Quando você olha para trás em sua vida, que memórias você escolheria para compartilhar?

these memories wont last eisner 2016É essa a pergunta que te faz a HQtrônica These Memories Won't Last, de Stuart Campell, logo que você entra no site em que ela se hospeda. A frase se forma pouco a pouco, enquanto uma linha vermelha mais riscando a tela, mostrando o carregamento da história que em breve você irá ler. E que história! Como Stuart mostra depois de nos ensinar intuitivamente com um SCROLL que aquela é uma HQ que você vai ter que interagir, essa é uma "pequena história sobre seu avô".
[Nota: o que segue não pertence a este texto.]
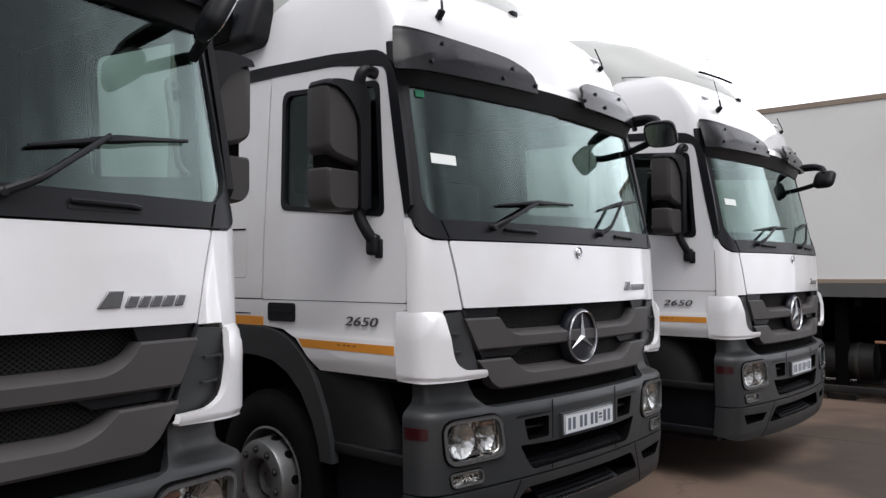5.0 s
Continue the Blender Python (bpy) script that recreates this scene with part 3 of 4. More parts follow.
        for q in (0.655, 0.70, 0.735, 0.78):
            part("strip_print", skin([(q, 1.338), (q + 0.022, 1.338), (q + 0.022, 1.345), (q, 1.345)], (), S, 0.0155, 0.002), TAPEINK, low, "small dark print on the strip")
        part("step_vent", skin(fillet([(1.18, 1.45), (1.435, 1.45), (1.435, 1.556), (1.18, 1.556)], 0.02), (), S, 0.012, 0.02), BLACK, low, "black lock cover", 0.003)
        part("cover_rib", skin([(1.21, 1.498), (1.405, 1.498), (1.405, 1.508), (1.21, 1.508)], (), S, 0.018, 0.008), BLACK, low)
        me = text_mesh("2650", 0.072, 0.004)
        me.materials.append(DECAL)
        num = new("model_number", me)
        num.parent = low
        num["label"] = "dark raised lettering 2650"
        num.matrix_local = Matrix.Translation((k * (HALF(1.46) + 0.010), 0.75 if k < 0 else 0.46, 1.449)) @ (pose(0, 0, 0, 90, 0, -90) if k < 0 else pose(0, 0, 0, 90, 0, 90)) @ Matrix.Diagonal((1.75, 0.94, 0.6, 1))

        hatch = fillet([(1.67, 1.70), (2.16, 1.70), (2.16, 2.01), (1.67, 2.0)], 0.03)
        rear = part("rear_side_panel", skin([(1.512, 1.578), (2.292, 1.578), (2.292, 2.93), (1.482, 2.90)], [hatch], S, 0.004, 0.03), WHITE, t, "white sleeper side panel", 0.0015)
        part("locker_flap", skin(shrink(hatch, 0.985), (), S, 0.003, 0.02), WHITE, rear, "flush locker flap", 0.003)
        seam = fillet([(1.69, 2.003), (2.163, 2.013), (2.163, 1.80)], [0, 0.05, 0], 5)
        part("flap_groove", skin(seam + [(y - 0.010 if y > 2.1 else y, z - 0.010) for y, z in seam[::-1]], (), S, 0.006, 0.004), VOID, rear, "dark grip groove round the flap")
        part("drip_line", skin([(2.372, 2.0), (2.380, 2.0), (2.380, 2.86), (2.372, 2.86)], (), S, 0.004, 0.003), VOID, rear, "thin dark drip line")
        part("corner_joint", skin([(2.30, 1.570), (2.67, 1.574), (2.67, 1.580), (2.30, 1.577)], (), S, 0.004, 0.003), VOID, rear, "dark joint line")
        part("rear_corner_panel", skin([(2.303, 1.44), (2.36, 1.445), (2.66, 1.535), (2.68, 1.56), (2.68, 2.92), (2.303, 2.90)], (), S, 0.002, 0.03), WHITE, t, "white rear corner panel", 0.0015)
        lowr = part("lower_rear_panel", skin([(1.508, 1.415), (2.29, 1.415), (2.29, 1.57), (1.508, 1.57)], (), S, 0.004, 0.03), WHITE, t, "white panel over the wheel", 0.003)
        part("reflective_strip", skin([(1.49, 1.418), (2.25, 1.418), (2.25, 1.472), (1.49, 1.472)], (), S, 0.006, 0.004), ORANGE, lowr, "orange reflective strip")
        part("panel_groove", skin([(1.62, 1.484), (1.98, 1.484), (1.98, 1.490), (1.62, 1.490)], (), S, 0.006, 0.004), VOID, lowr, "short dark groove over the strip")
        band_o = fillet([(2.68, 3.02), (1.55, 2.985), (0.9, 2.942), (0.50, 2.895), (0.395, 2.76), (0.30, 2.30), (0.262, 2.06)], [0, 0.05, 0.05, 0.10, 0.10, 0.1, 0])
        band_i = fillet([(0.290, 2.02), (0.305, 2.02), (0.373, 2.307), (0.472, 2.805), (0.904, 2.875), (1.46, 2.905), (2.68, 2.94)], [0, 0.05, 0.1, 0.06, 0.05, 0.05, 0])
        part("gutter", skin(band_o + band_i, (), S, 0.012, 0.03), BLACK, t, "black roof gutter running down the door pillar", 0.003)

        # wheel arch and mud flap
        arch_out = [(0.84, 0.70), (0.85, 0.80), (0.905, 0.97), (0.985, 1.13), (1.08, 1.25), (1.20, 1.34), (1.32, 1.39), (1.46, 1.412), (2.28, 1.412)]
        arch_in = [(2.28, 1.25), (1.70, 1.245), (1.52, 1.24), (1.37, 1.22), (1.235, 1.16), (1.11, 1.06), (1.01, 0.91), (0.955, 0.78), (0.94, 0.70)]
        part("wheel_arch", skin(arch_out + arch_in, (), S, 0.022, 0.05), GREY, t, "dark grey plastic wheel arch", 0.018)
        # The housing's colour holds the shade inside the arch.
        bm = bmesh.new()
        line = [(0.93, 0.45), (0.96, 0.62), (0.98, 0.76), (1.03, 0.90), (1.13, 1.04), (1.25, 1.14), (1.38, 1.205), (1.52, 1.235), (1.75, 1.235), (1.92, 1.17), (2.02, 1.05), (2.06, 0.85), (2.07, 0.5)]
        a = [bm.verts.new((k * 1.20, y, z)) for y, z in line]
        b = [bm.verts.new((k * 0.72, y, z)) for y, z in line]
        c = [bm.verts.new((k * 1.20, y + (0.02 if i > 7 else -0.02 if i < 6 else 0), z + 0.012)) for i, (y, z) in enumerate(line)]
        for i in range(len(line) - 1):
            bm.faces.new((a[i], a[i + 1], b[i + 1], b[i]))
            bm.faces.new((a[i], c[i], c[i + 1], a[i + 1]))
        part("wheel_housing", bm, VOID, t, "wheel housing in shade black")
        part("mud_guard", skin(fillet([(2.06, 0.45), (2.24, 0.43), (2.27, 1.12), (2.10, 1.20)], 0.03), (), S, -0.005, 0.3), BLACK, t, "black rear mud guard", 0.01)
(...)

Grande parte de nós está acostumada com HQs de papel, aquelas em que se viram folha a folha para ler a história, ou HQs na web, estáticas, paradas, como as tiras no Facebook. Acontece que as HQtrônicas, neologismo criado pelo professor Edgar Franco em seu livro "“HQtrônicas: do suporte papel à rede internet”, trazem um novo aspecto para a linguagem quadrinística.

(HQtrônicas são) quadrinhos que unem códigos da linguagem tradicional das HQs do suporte papel com as novas possibilidades abertas pela hipermídia. A palavra surgiu da contração de “HQ” (História em Quadrinhos) com o termo “eletrônica”. De acordo com o autor (Edgar Franco), essa expressão exclui as HQs que são simplesmente digitalizadas sem usar nenhum dos recursos hipermidiáticos. (PRADO, Joana. HQTrônicas e Realidade Aumentada (RA): Novas Potencialidades Narrativas)
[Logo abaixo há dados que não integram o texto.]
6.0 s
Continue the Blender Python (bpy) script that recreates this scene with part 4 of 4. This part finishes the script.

Já mostrei anteriormente, aqui no Amostra Grátis de HQ, algumas HQtrônicas resultantes dos experimentalismos pioneiros do Boulet. Mas em These Memories Won't Last, Stuart Campbell extrapola limites, criando um ambiente imersivo que reúne imagens, palavras, programação, música e interatividade. O autor narra a história de como a saúde do seu avô que, após a morte de sua avó, deteriorou-se rapidamente. A trama narra os esforços do avô de Stuart em manter intacto as memórias que ele sempre preservou, e como aos poucos seu cérebro foi embaralhando acontecimentos, criando narrativas conspiratórias e como isso afetou sua relação com seus filhos, seu neto (Stuart) e os demais ao seu redor.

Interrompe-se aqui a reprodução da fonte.